How often do first-time projects turn out the way people initially intend? Tyler Scallorn of Arlington, Texas, will be the first to tell you that if y0u don't stick with it, you will not end up with what you want. During the past five years, Tyler's Ranger has been 'bagged four times, had three sets of wheels, a few different interiors, and countless roll pans. All of this was to get his truck finally done precisely the way he had wanted it.

Throughout the entire build of this truck, Tyler learned something new each time he stepped into the garage. He began the long buildup by learning how to weld for the first time, when he first 'bagged his Ranger to make the frame lay hard on the asphalt. Then, once he got the hang of welding, next came the bodywork. He shaved everything that stood out and took away from the Ranger's overal appearance. With all this completed and the truck starting to take shape, Tyler took on the task of cutting out all of the unwanted frame that was keeping the body off the ground when he stock-floor body-dropped it for the first time and 'bagged it for the second time. When he was done, the rockers were laying flat on the ground, thus giving his truck the well-deserved name of Rockered Ranger.

Now that Tyler had his Ranger sitting like he wanted, it was time to add a little color. So, he picked up a gun, determined to learn how to paint, and retreated into the garage, which is where he sprayed the Chrysler Electric Blue Pearl that covers the Ranger. When the paint on the outside had dried, he moved on toward the interior and painted some of the interior pieces to match. The rest was quickly covered in leather and tweed. After he was done with the inside, Tyler sent the seats out to Unique Auto Interior to get wrapped in ostrich and black leather.
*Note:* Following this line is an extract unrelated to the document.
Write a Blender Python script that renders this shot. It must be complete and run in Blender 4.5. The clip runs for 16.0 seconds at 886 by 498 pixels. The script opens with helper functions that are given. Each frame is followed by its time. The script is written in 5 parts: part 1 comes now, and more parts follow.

Soon afterward, Tyler was cruising in his ride, when a piece of wood fell out of the back of a truck, smashed into his grille, and went bouncing down the passenger side of the freshly painted Ranger. And if that wasn't enough, before he could make it back home, he ripped out the sides of his roll pan catching it on a dip in the road. Talk about hard luck!

With the truck torn back down, Tyler took his truck to Keith Sawyer at NFamus Air Suspension to start the process all over again. This time around, Tyler wanted his truck to be top-notch, so he expected nothing less from his suspension. And so, Keith started by making front 'bag mounts that would catch the straying eyes of any onlookers. Then, the back of the Ranger was where he really began showing off. Keith cut off what was left of the back of the frame that Tyler had drug off, then proceeded to build some really trick framerails and added bent tubing to tie it all together. Keith and Tyler cleaned up some of the abuse that Tyler had put the truck through by cleaning up some of the bodywork that had been destroyed.

Once everything was put back together, yet again, the best part of finishing his truck, Tyler said, was "finally getting to see it in the magazine that you're holding right now."